The Michigan 2026 Democratic Senate race is a textbook case of prediction markets trading a different narrative than the polls. While public surveys still largely show a tight, back-and-forth race between progressive candidate Abdul El‑Sayed, State Sen. Mallory McMorrow and US Rep. Haley Stevens, prediction markets are pricing El‑Sayed as the marginal favorite in the Democratic primary, with the broader Senate race still looking like the Democratic Party can keep the seat of retiring Sen. Gary Peters.
Michigan could be another state where traders are pricing in metrics that conventional polls are not, and helping midterm elections odds be a more accurate forecast of what’s to come in November. Traders appear to be picking up similar queues to those in Maine, where a progressive candidate is outpacing an establishment-backed candidate.
“It’s one of the fundamental draws of prediction markets; to be able to better predict matters of public significance,” said Stephen Piepgrass, a partner at Trout Pepper Locke. “It’s hard to find something with more public significance than elections.”

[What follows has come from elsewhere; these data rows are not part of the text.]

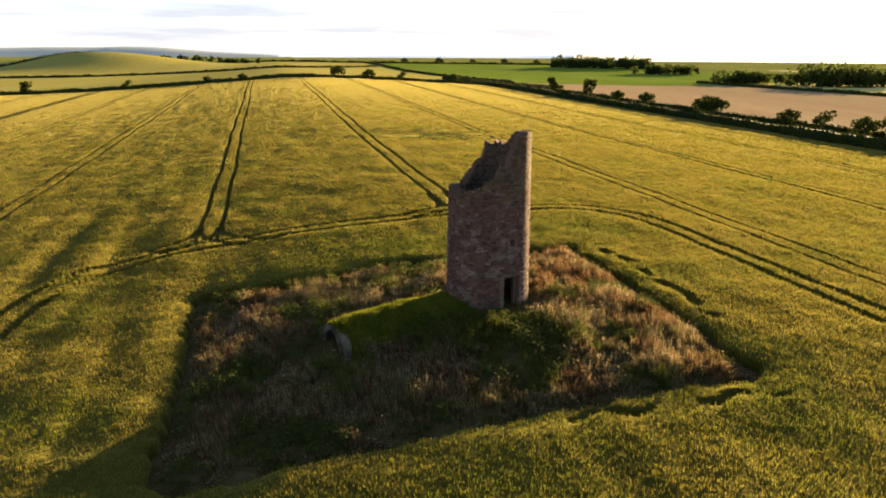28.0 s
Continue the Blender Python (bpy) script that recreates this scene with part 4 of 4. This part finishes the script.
def build_vault():
    t = thing("vault", "turf-covered stone vault with a round-arched open end", "vault", (0, 0, 0), VAULT_AZ)
    # turf mound over the barrel: x runs out from the tower
    nx, ny = 60, 44
    X, Y = np.meshgrid(np.linspace(1.9, VAULT_END - 0.1, nx), np.linspace(-4.2, 4.2, ny), indexing="ij")
    gx, gy = X * math.cos(VAULT_AZ) - Y * math.sin(VAULT_AZ), X * math.sin(VAULT_AZ) + Y * math.cos(VAULT_AZ)
    base = ground(gx, gy)
    crown = vault_crown(X)
    prof = vault_profile(X, Y)
    Z = base - 0.08 + (crown - base) * prof + 0.10 * (vnoise(gx, gy, 0.8, 91) - 0.5) * prof + 0.08 * (vnoise(gx, gy, 0.3, 92) - 0.5)
    P = np.stack([X, Y, Z], -1).reshape(-1, 3)
    idx = np.arange(P.shape[0]).reshape(X.shape)
    q = np.stack([idx[:-1, :-1], idx[1:, :-1], idx[1:, 1:], idx[:-1, 1:]], -1).reshape(-1, 4)
    part("turf_mound", quads("turf_mound", P, q, M["turf"], True), None, t, "bright green mossy turf over the vault")
    # grass on the turf
    rr = np.random.default_rng(15)
    n = 16000
    bx, by = 2.3 + rr.random(n) * (VAULT_END - 2.4), (rr.random(n) * 2 - 1) * 2.7
    cx, cy = bx * math.cos(VAULT_AZ) - by * math.sin(VAULT_AZ), bx * math.sin(VAULT_AZ) + by * math.cos(VAULT_AZ)
    bz = ground(cx, cy) - 0.05
    bz = bz + (vault_crown(bx) - bz) * vault_profile(bx, by)
    P, q = blades(np.column_stack([bx, by, bz - 0.02]), 0.10 + 0.26 * rr.random(n) * vnoise(cx, cy, 0.7, 93), 0.05, 0.6, rr)
    part("turf_grass", quads("turf_grass", P, q, M["turf"]), None, t)
    # end wall: spandrel stones round an open arch, voussoirs, and the dark barrel behind
    spring, rad, floor_z = -1.0, 1.2, -2.2
    bm = bmesh.new()
    n = 20
    inner = [(rad * math.cos(math.pi * k / n), spring + rad * 0.86 * math.sin(math.pi * k / n)) for k in range(n + 1)]
    inner = [(rad, floor_z)] + inner + [(-rad, floor_z)]
    for x0, x1 in ((VAULT_END - 0.1, 4.2),):
        ring0 = [bm.verts.new((x0, y, z)) for y, z in inner]
        ring1 = [bm.verts.new((x1, y * 0.98, z)) for y, z in inner]
        for a in range(len(inner) - 1):
            bm.faces.new((ring0[a], ring0[a + 1], ring1[a + 1], ring1[a]))
        bm.faces.new(ring1)
        bm.faces.new([ring0[0], ring1[0], ring1[-1], ring0[-1]])
    part("barrel", bm, M["vault_stone"], t, "dark stone barrel inside the vault")
    bm = bmesh.new()
    outer = []
    for y, z in inner:
        k = max(abs(y) / rad, 0.001)
        ang = math.atan2(max(z - spring, 0), y)
        ro = 2.0
        oy, oz = ro * math.cos(ang), spring + 1.36 * math.sin(ang) if z > floor_z else floor_z
        outer.append((oy if z > floor_z else math.copysign(ro, y), min(oz, 0.4)))
    f0 = [bm.verts.new((VAULT_END - 0.12, y, z)) for y, z in inner]
    f1 = [bm.verts.new((VAULT_END - 0.12, y, z)) for y, z in outer]
    for a in range(len(inner) - 1):
        bm.faces.new((f0[a], f1[a], f1[a + 1], f0[a + 1]))
    g1 = [bm.verts.new((VAULT_END - 0.55, v.co.y, v.co.z)) for v in f1]
    for a in range(len(inner) - 1):
        bm.faces.new((f1[a], g1[a], g1[a + 1], f1[a + 1]))
    end_wall = part("end_wall", bm, M["vault_stone"], t, "low rubble end wall under the turf")
    n = 15
    vous = [block_mesh(80 + k, M["vault_stone"]) for k in range(3)]
    for k in range(n):
        a = math.pi * (k + 0.5) / n
        ob = new("voussoir", vous[k % 3])
        ob.parent = end_wall
        rr_ = rad + 0.16
        ob.matrix_basis = (Matrix.Translation((VAULT_END - 0.16, rr_ * math.cos(a), spring + rr_ * 0.88 * math.sin(a))) @ Matrix.Rotation(a - math.pi / 2, 4, "X")
                           @ Matrix.Diagonal((0.34, 0.27, 0.28, 1)))
    for s in (-1, 1):
        for k in range(4):
            for c in range(2):
                ob = new("stone", vous[(k + c) % 3])
                ob.parent = end_wall
                ob.matrix_basis = Matrix.Translation((VAULT_END - 0.2, s * (1.5 + 0.45 * c), spring - 0.1 - 0.24 * k + 0.1 * c)) @ Matrix.Diagonal((0.3, 0.46, 0.22, 1))
    return t


build_vault()

# the uncropped island: rough ground, dry grass, nettles ----------------------------------


def island_points(n, r, margin=-0.5):
    u = ISLAND[0] - 0.8 + r.random(n) * (ISLAND[1] - ISLAND[0] + 2)
    v = ISLAND[2] + margin + r.random(n) * (ISLAND[3] - ISLAND[2] - 2 * margin)
    ok = island_edge(u, v) < -0.55
    x, y = xy(u, v)
    ok &= np.hypot(x, y) > 2.7
    lx, ly = x * math.cos(VAULT_AZ) + y * math.sin(VAULT_AZ), -x * math.sin(VAULT_AZ) + y * math.cos(VAULT_AZ)
    ok &= ~((lx > 0) & (lx < VAULT_END + 0.2) & (np.abs(ly) < 1.7))
    ok &= ~((lx > VAULT_END) & (lx < VAULT_END + 1.6) & (np.abs(ly) < 1.2))
    return x[ok], y[ok]


def tufts(cx, cy, size, radius, per, width, r, arch=1.6):
    """Tussocks of pointed blades that lean outward from each centre; returns points, faces and blade tips."""
    k = np.repeat(np.arange(len(cx)), per)
    out = r.normal(size=(len(k), 2)) * radius[k][:, None] * 0.55
    x, y = cx[k] + out[:, 0], cy[k] + out[:, 1]
    tall = size[k] * (0.45 + 0.65 * r.random(len(k))) * np.clip(1.15 - 0.5 * np.hypot(out[:, 0], out[:, 1]) / radius[k], 0.4, 1)
    base = np.column_stack([x, y, ground(x, y) - 0.05])
    P, q = blades(base, tall, width * (0.6 + 0.8 * r.random(len(k))), 0.14, r, (0.1, 0.05))
    P = P.reshape(-1, 3, 3)
    P[:, 2, :2] += out * arch * tall[:, None]
    return P.reshape(-1, 3), q, P[:, 2, :]


def build_island():
    us, vs = np.linspace(ISLAND[0] - 0.9, ISLAND[1] + 1.3, 115), np.linspace(ISLAND[2] - 0.3, ISLAND[3] + 0.3, 125)
    U, V = np.meshgrid(us, vs, indexing="ij")
    X, Y = xy(U, V)
    rim = np.clip(1 + island_edge(U, V) / 1.1, 0, 1)
    Z = ground(X, Y) + 0.06 + 0.22 * (vnoise(X, Y, 1.2, 31) - 0.5) + 0.10 * (vnoise(X, Y, 0.45, 32) - 0.5) - 0.3 * rim
    P = np.stack([X, Y, Z], -1).reshape(-1, 3)
    idx = np.arange(P.shape[0]).reshape(U.shape)
    q = np.stack([idx[:-1, :-1], idx[1:, :-1], idx[1:, 1:], idx[:-1, 1:]], -1).reshape(-1, 4)
    tagged(new("island_soil", quads("island_soil", P, q, M["rough_grass"], True)), "rough brown soil and matted grass round the tower", "ground", kind="structure")
    r = np.random.default_rng(44)
    cx, cy = island_points(9000, r)
    u, v = uv(cx, cy)
    # patches of each plant: russet docks and grass, pale straw, green weeds by the door
    edge = np.clip(-(island_edge(u, v) + 0.5) / 0.8, 0.25, 1)
    near_tower = 0.35 + 0.65 * np.clip((np.hypot(cx, cy) - 2.8) / 1.8, 0, 1)
    size = (0.3 + 0.75 * vnoise(cx, cy, 1.7, 35) + 0.25 * r.random(len(cx))) * near_tower * edge
    bare = vnoise(cx, cy, 1.3, 36) + 0.25 * r.random(len(cx)) < 0.34
    door = np.exp(-((cx + 2.6) ** 2 + (cy - 6.0) ** 2) / 30) * 0.34 + np.exp(-((cx - 1.5) ** 2 + (cy + 0.5) ** 2) / 20) * 0.16
    east = np.clip((v - 6) / 6, 0, 1) * 0.12
    green = vnoise(cx, cy, 2.6, 33) * 0.65 + vnoise(cx, cy, 0.9, 34) * 0.35 + door + east + 0.18 * (r.random(len(cx)) - 0.5) > 0.63
    tone = vnoise(cx, cy, 2.2, 38) * 0.6 + vnoise(cx, cy, 0.7, 39) * 0.4 + 0.3 * (r.random(len(cx)) - 0.5)
    radius = 0.12 + 0.16 * r.random(len(cx))
    heads = []
    for pick, name, mat, label, per, width in (
            (~green & ~bare & (tone < 0.47), "russet_grass", "russet", "tall russet docks and dead grass round the tower", 30, 0.045),
            (~green & ~bare & (tone >= 0.47), "dry_grass", "weed", "tall dry straw-coloured grass round the tower", 34, 0.036),
            (green & ~bare & (tone > 0.5), "coarse_grass", "olive", "coarse green grass tussocks round the tower", 30, 0.045)):
        P, q, tips = tufts(cx[pick], cy[pick], size[pick], radius[pick], per, width, r)
        tagged(new(name, quads(name, P, q, M[mat])), label, "grass", kind="stuff")
        if mat != "olive":
            heads.append(tips)
    tips = np.vstack(heads)
    tips = tips[r.random(len(tips)) < 0.03 + 0.42 * np.clip(2.6 * vnoise(tips[:, 0], tips[:, 1], 1.8, 37) - 1.0, 0, 1)]
    C, hq = leaf_cards(tips - np.array([0, 0, 0.05]), 0.03, 0.9, r)
    tagged(new("seed_heads", quads("seed_heads", C, hq, M["seed_head"])), "pale feathery seed heads on the dry grass", "grass", kind="stuff")
    # nettles and docks: upright stems carried up in tiers of broad leaves
    pick = green & ~bare & (tone <= 0.56)
    k = np.repeat(np.flatnonzero(pick), 34)
    out = r.normal(size=(len(k), 2)) * radius[k][:, None] * 0.7
    lift = r.random(len(k)) ** 0.8
    x, y = cx[k] + out[:, 0], cy[k] + out[:, 1]
    b = np.column_stack([x, y, ground(x, y) + lift * 0.95 * size[k] * (0.7 + 0.5 * r.random(len(k)))])
    C, q = leaf_cards(b, 0.042, 0.35, r)
    tagged(new("nettles", quads("nettles", C, q, M["green_weed"])), "dark green nettles and docks among the grass", "weeds", kind="stuff")


build_island()


def ears(base, height, width, r):
    """One nodding ear at each base point: a thin foot, a broad top with one high corner."""
    n = len(base)
    a, b = r.random(n) * 2 * math.pi, r.random(n) * 2 * math.pi
    side = np.column_stack([np.cos(a), np.sin(a), np.zeros(n)]) * (width / 2)[:, None]
    top = base + np.column_stack([np.cos(b) * 0.14 * height + 0.08 * height, np.sin(b) * 0.14 * height + 0.03 * height, height])
    low = top - np.array([[0, 0, 1.0]]) * (height * (0.08 + 0.2 * r.random(n)))[:, None]
    P = np.stack([base, top + side, low - side], 1).reshape(-1, 3)
    return P, np.arange(3 * n).reshape(n, 3)


def build_crop_stalks():
    """Standing ears and leaves over the crop: fine close to the island, coarser with distance."""
    r = np.random.default_rng(71)
    edges = np.linspace(8.0, 640.0, 1500)
    spread = 1 + (edges / 45.0) ** 2.5
    weight = edges / spread
    cdf = np.cumsum(weight)
    cdf /= cdf[-1]
    for chunk in range(3):
        n = 620000
        rad = np.interp(r.random(n), cdf, edges)
        a = r.random(n) * 2 * math.pi
        x, y = rad * np.cos(a), rad * np.sin(a)
        u, v = uv(x, y)
        ok = (u > FIELD[0] + 0.5) & (u < FIELD[1] - 0.5) & (v > FIELD[2] + 0.5) & (v < FIELD[3] - 0.5)
        ok &= island_edge(u, v) > 0.1
        x, y, u, v, rad = x[ok], y[ok], u[ok], v[ok], rad[ok]
        flat = lodged(u, v, x, y)
        thin = np.clip(9 * (vnoise(u / 2.5, v, 4.5, 12) - 0.8), 0, 1)
        ok = (rut_depth(u, v, np.clip(0.0006 * rad, 0, 0.16)) < 0.1) & (r.random(len(u)) > 0.25 * thin)
        x, y, u, v, rad = x[ok], y[ok], u[ok], v[ok], rad[ok]
        n = len(x)
        wide = np.minimum(0.021 * (1 + (rad / 45.0) ** 2.5) ** 0.85, 0.36)
        z = ground(x, y) + crop_height(u, v, x, y) - 0.36
        tall = 0.38 + 0.03 * r.random(n) + 0.03 * (vnoise(x, y, 0.9, 8) - 0.5) + 0.05 * (vnoise(x, y, 0.26, 9) - 0.5)
        size = wide * (0.7 + 0.6 * r.random(n))
        inside = (np.abs(u) < 26) & (v > -18) & (v < 30)
        wet = flat[ok] + 0.5 * thin[ok] > 0.25 + 0.5 * r.random(n)
        greener = vnoise(x, y, 7.0, 14) * 0.6 + vnoise(x, y, 2.0, 15) * 0.25 + 0.16 * inside + 0.3 * r.random(n) > 0.79
        for pick, name, mat, label in ((~greener & ~wet, "barley_ears", "barley", "standing green-gold barley ears over the field"), (greener & ~wet, "unripe_ears", "green_ear", "greener unripe barley ears among the crop"), (wet, "stunted_ears", "wet_ear", "dark green stunted barley in thin wet patches")):
            P, q = ears(np.column_stack([x, y, z])[pick], tall[pick], size[pick], r)
            tagged(new(name, quads(name, P, q, M[mat])), label, "crop", kind="stuff")


build_crop_stalks()
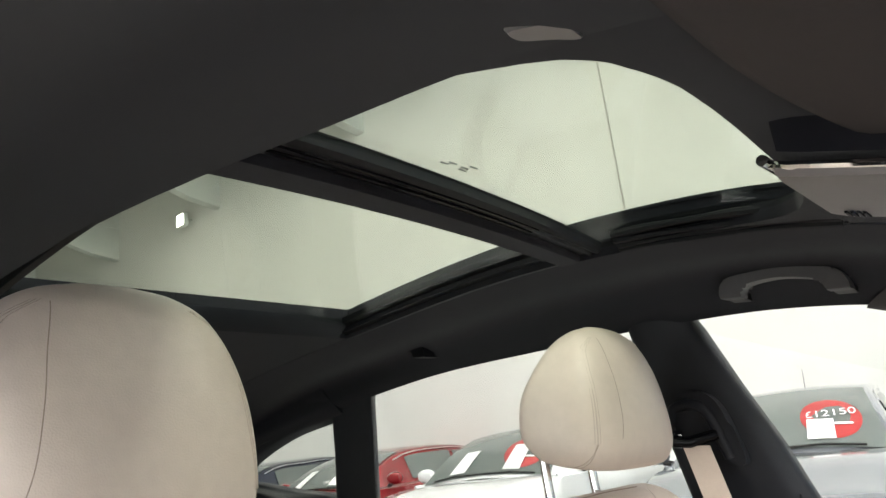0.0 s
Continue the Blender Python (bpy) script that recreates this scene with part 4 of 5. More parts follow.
bench_seam("bolster_piping", [(-1.575, 0.545, 1.10), (-1.52, 0.525, 1.02), (-1.46, 0.522, 0.92), (-1.40, 0.522, 0.80), (-1.36, 0.520, 0.70), (-1.33, 0.518, 0.62)], 0.0035, LEATHER)
bench_seam("bolster_joint", [(-1.575, 0.540, 1.10), (-1.52, 0.520, 1.02), (-1.46, 0.517, 0.92), (-1.40, 0.517, 0.80), (-1.36, 0.515, 0.70), (-1.33, 0.513, 0.62)], 0.0016, LEATHER_SEAM)
for z_ in (0.0, 0.022):
    bench_seam("bolster_stitching", [(-1.44, 0.60 + z_, 1.01), (-1.38, 0.605 + z_, 0.90), (-1.30, 0.607 + z_, 0.78), (-1.22, 0.607 + z_, 0.68), (-1.16, 0.605 + z_, 0.60)], 0.0005, LEATHER_SEAM)
rb = thing("seat_belt", "tan rear seat belt with black stop and buckle tongue", "seat belt")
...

Michigan polling picture: A wide, messy primary
The latest Emerson College Poll of Michigan Democratic primary voters finds El‑Sayed and McMorrow both at 24%, with Stevens at 13% and a whopping 36% undecided heading into August.
That’s a structurally wide field, with clear generational splits. Voters under 40 tilt strongly to El‑Sayed, while voters over 50 favor McMorrow, and Stevens sits somewhere in the middle.
Those numbers make the primary look like a true three‑way contest, with the undecided group large enough to swing the outcome depending on late‑cycle messaging, money and turnout. Here, the polls are not saying much ahead of the August 4 primary. Essentially, polls say it is an open primary with no clear prohibitive frontrunner.
El‑Sayed favored by prediction markets
By contrast, Polymarket’s Michigan Democratic Senate Primary Winner market currently price El‑Sayed as the clear leader at 52% chance, with McMorrow and Stevens priced lower, at 30% and 14% respectively. The contract already has more than $513K in volume, which means the forecasts are coming from a material pool of active traders, not just a small crowd.
Kalshi’s Michigan Democratic Senate nominee contract is trading roughly the same on $433K in volume. Traders have El-Sayed at 48%, with McMorrow trading at 37% and Stevens trailing at 17%.

Why the divergence matters
The polls suggest it is a multi‑candidate scramble in Michigan, while the traders forecast El‑Sayed as a clear leader. That’s not a wild statistical anomaly. It’s a signal that the market is weighing things like online enthusiasm, small‑dollar fundraising, and social media momentum that don’t always show up cleanly in telephone or mixed‑mode polling.
Those metrics are in line with the ones traders used to forecast the Maine Democratic Senate primary outcome, as Graham Platner now has a clear road ahead after Gov. Janet Mills suspended her campaign.
It also matters for the general election. Polymarket’s Michigan Senate Election Winner contract still prices Democrat at 77% and Republican at 22%, which suggests traders see this race as a safe retention for Democrats, even if the Republican side nominates Mike Rogers, the 2024 runner‑up to Sen. Elissa Slotkin.
The polls show a three‑way logjam, but prediction markets identify one candidate as the slight favorite and the broader race as a Democratic‑leaning seat that will be crucial if the party is to win the Senate back.